### PROBLEM REQUIREMENTS
Leave out the pictures and copy everything else in the entries exactly.

**** EXTRACTED MATERIAL

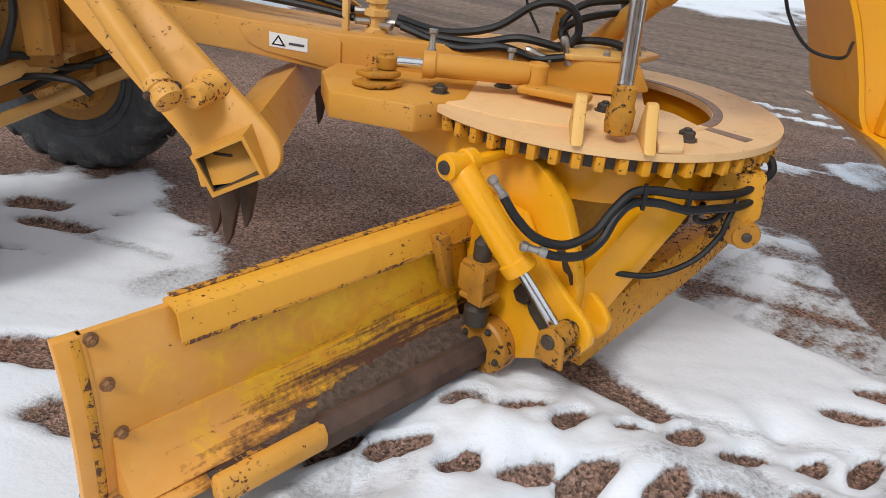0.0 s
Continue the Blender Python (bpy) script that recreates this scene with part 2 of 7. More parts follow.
def blade_paint():
    """Orange paint going over to bright yellow along the blade, rubbed to rust above the ledge."""
    m, n, l, p = node_mat("rubbed_blade_paint")
    co = coords(n)
    rel = n.new("ShaderNodeVectorMath")
    rel.operation = "SUBTRACT"
    rel.inputs[1].default_value = (-4.37, -1.925, 0.0)
    l.new(co, rel.inputs[0])
    along = n.new("ShaderNodeVectorMath")
    along.operation = "DOT_PRODUCT"
    along.inputs[1].default_value = (0.593, 0.805, 0.0)
    l.new(rel.outputs[0], along.inputs[0])
    run = along.outputs["Value"]
    xyz = n.new("ShaderNodeSeparateXYZ")
    l.new(co, xyz.inputs[0])
    lines = n.new("ShaderNodeCombineXYZ")
    l.new(math_node(n, l, "MULTIPLY", run, 1.6), lines.inputs[0])
    l.new(math_node(n, l, "MULTIPLY", xyz.outputs["Z"], 26.0), lines.inputs[1])
    st = noise_tex(n, l, lines.outputs[0], 1.3, 8.0, 0.68, 0.25)
    big = noise_tex(n, l, co, 3.2, 6.0, 0.62)
    fine = noise_tex(n, l, co, 42.0, 6.0, 0.7)
    blotch = noise_tex(n, l, co, 9.0, 7.0, 0.7, 0.5)
    fresh = ramp(n, l, math_node(n, l, "ADD", math_node(n, l, "MULTIPLY", run, 0.55), math_node(n, l, "MULTIPLY", blotch, 0.9)), 0.62, 0.84)
    old = mix(n, l, ramp(n, l, big, 0.35, 0.68), (0.70, 0.305, 0.038, 1), (0.75, 0.365, 0.085, 1))
    col = mix(n, l, fresh, old, mix(n, l, ramp(n, l, blotch, 0.38, 0.66), (0.72, 0.315, 0.012, 1), (0.80, 0.46, 0.014, 1)))
    # rust climbs highest a third of the way along
    rise = n.new("ShaderNodeValToRGB")
    e = rise.color_ramp.elements
    e[0].position, e[0].color, e[1].position, e[1].color = 0.05, (0.12, 0.12, 0.12, 1), 1.0, (0.27, 0.27, 0.27, 1)
    for at, v in ((0.20, 0.22), (0.34, 0.31), (0.55, 0.36), (0.80, 0.31)):
        q = e.new(at)
        q.color = (v, v, v, 1)
    l.new(math_node(n, l, "MULTIPLY", run, 0.5), rise.inputs[0])
    below = math_node(n, l, "SUBTRACT", rise.outputs[0], xyz.outputs["Z"])
    rub = math_node(n, l, "ADD", math_node(n, l, "MULTIPLY", below, 3.2), math_node(n, l, "ADD", math_node(n, l, "MULTIPLY", math_node(n, l, "SUBTRACT", st, 0.5), 1.7), math_node(n, l, "MULTIPLY", math_node(n, l, "SUBTRACT", fine, 0.5), 0.7)))
    rust = ramp(n, l, rub, 0.02, 0.30)
    tint = ramp(n, l, rub, -0.38, 0.05)
    col = mix(n, l, math_node(n, l, "MULTIPLY", tint, 0.45), col, (0.46, 0.185, 0.02, 1))
    chip = ramp(n, l, math_node(n, l, "ADD", fine, math_node(n, l, "MULTIPLY", big, 0.35)), 0.845, 0.865)
    rust = math_node(n, l, "MAXIMUM", rust, chip)
    col = mix(n, l, rust, col, mix(n, l, fine, (0.040, 0.015, 0.008, 1), (0.165, 0.070, 0.035, 1)))
    l.new(col, p.inputs["Base Color"])
    l.new(math_node(n, l, "ADD", math_node(n, l, "MULTIPLY", rust, 0.3), 0.46), p.inputs["Roughness"])
    h = math_node(n, l, "SUBTRACT", math_node(n, l, "MULTIPLY", fine, 0.4), rust)
    l.new(bump(n, l, h, 0.5, 0.002), p.inputs["Normal"])
    return m


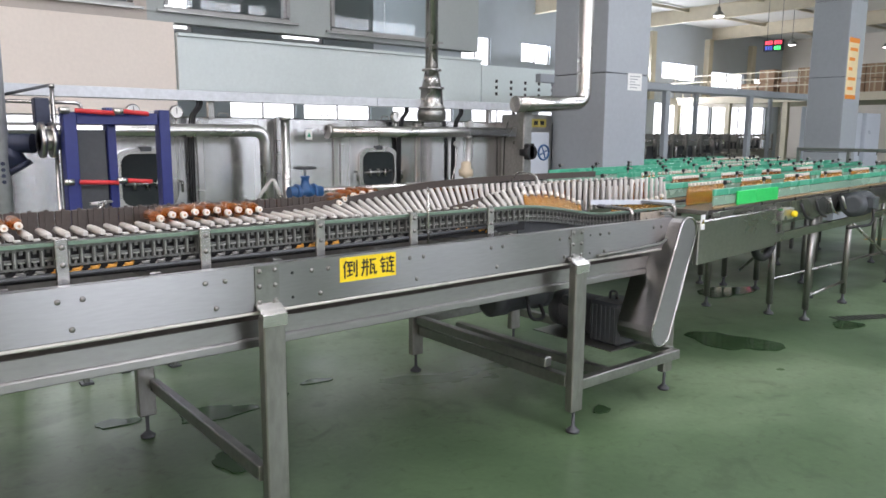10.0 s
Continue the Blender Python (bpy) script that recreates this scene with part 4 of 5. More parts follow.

********

### SOLUTION FOR THIS PROBLEM
0.0 s
Continue the Blender Python (bpy) script that recreates this scene with part 2 of 7. More parts follow.
def blade_paint():
    """Orange paint going over to bright yellow along the blade, rubbed to rust above the ledge."""
    m, n, l, p = node_mat("rubbed_blade_paint")
    co = coords(n)
    rel = n.new("ShaderNodeVectorMath")
    rel.operation = "SUBTRACT"
    rel.inputs[1].default_value = (-4.37, -1.925, 0.0)
    l.new(co, rel.inputs[0])
    along = n.new("ShaderNodeVectorMath")
    along.operation = "DOT_PRODUCT"
    along.inputs[1].default_value = (0.593, 0.805, 0.0)
    l.new(rel.outputs[0], along.inputs[0])
    run = along.outputs["Value"]
    xyz = n.new("ShaderNodeSeparateXYZ")
    l.new(co, xyz.inputs[0])
    lines = n.new("ShaderNodeCombineXYZ")
    l.new(math_node(n, l, "MULTIPLY", run, 1.6), lines.inputs[0])
    l.new(math_node(n, l, "MULTIPLY", xyz.outputs["Z"], 26.0), lines.inputs[1])
    st = noise_tex(n, l, lines.outputs[0], 1.3, 8.0, 0.68, 0.25)
    big = noise_tex(n, l, co, 3.2, 6.0, 0.62)
    fine = noise_tex(n, l, co, 42.0, 6.0, 0.7)
    blotch = noise_tex(n, l, co, 9.0, 7.0, 0.7, 0.5)
    fresh = ramp(n, l, math_node(n, l, "ADD", math_node(n, l, "MULTIPLY", run, 0.55), math_node(n, l, "MULTIPLY", blotch, 0.9)), 0.62, 0.84)
    old = mix(n, l, ramp(n, l, big, 0.35, 0.68), (0.70, 0.305, 0.038, 1), (0.75, 0.365, 0.085, 1))
    col = mix(n, l, fresh, old, mix(n, l, ramp(n, l, blotch, 0.38, 0.66), (0.72, 0.315, 0.012, 1), (0.80, 0.46, 0.014, 1)))
    # rust climbs highest a third of the way along
    rise = n.new("ShaderNodeValToRGB")
    e = rise.color_ramp.elements
    e[0].position, e[0].color, e[1].position, e[1].color = 0.05, (0.12, 0.12, 0.12, 1), 1.0, (0.27, 0.27, 0.27, 1)
    for at, v in ((0.20, 0.22), (0.34, 0.31), (0.55, 0.36), (0.80, 0.31)):
        q = e.new(at)
        q.color = (v, v, v, 1)
    l.new(math_node(n, l, "MULTIPLY", run, 0.5), rise.inputs[0])
    below = math_node(n, l, "SUBTRACT", rise.outputs[0], xyz.outputs["Z"])
    rub = math_node(n, l, "ADD", math_node(n, l, "MULTIPLY", below, 3.2), math_node(n, l, "ADD", math_node(n, l, "MULTIPLY", math_node(n, l, "SUBTRACT", st, 0.5), 1.7), math_node(n, l, "MULTIPLY", math_node(n, l, "SUBTRACT", fine, 0.5), 0.7)))
    rust = ramp(n, l, rub, 0.02, 0.30)
    tint = ramp(n, l, rub, -0.38, 0.05)
    col = mix(n, l, math_node(n, l, "MULTIPLY", tint, 0.45), col, (0.46, 0.185, 0.02, 1))
    chip = ramp(n, l, math_node(n, l, "ADD", fine, math_node(n, l, "MULTIPLY", big, 0.35)), 0.845, 0.865)
    rust = math_node(n, l, "MAXIMUM", rust, chip)
    col = mix(n, l, rust, col, mix(n, l, fine, (0.040, 0.015, 0.008, 1), (0.165, 0.070, 0.035, 1)))
    l.new(col, p.inputs["Base Color"])
    l.new(math_node(n, l, "ADD", math_node(n, l, "MULTIPLY", rust, 0.3), 0.46), p.inputs["Roughness"])
    h = math_node(n, l, "SUBTRACT", math_node(n, l, "MULTIPLY", fine, 0.4), rust)
    l.new(bump(n, l, h, 0.5, 0.002), p.inputs["Normal"])
    return m


10.0 s
Continue the Blender Python (bpy) script that recreates this scene with part 4 of 5. More parts follow.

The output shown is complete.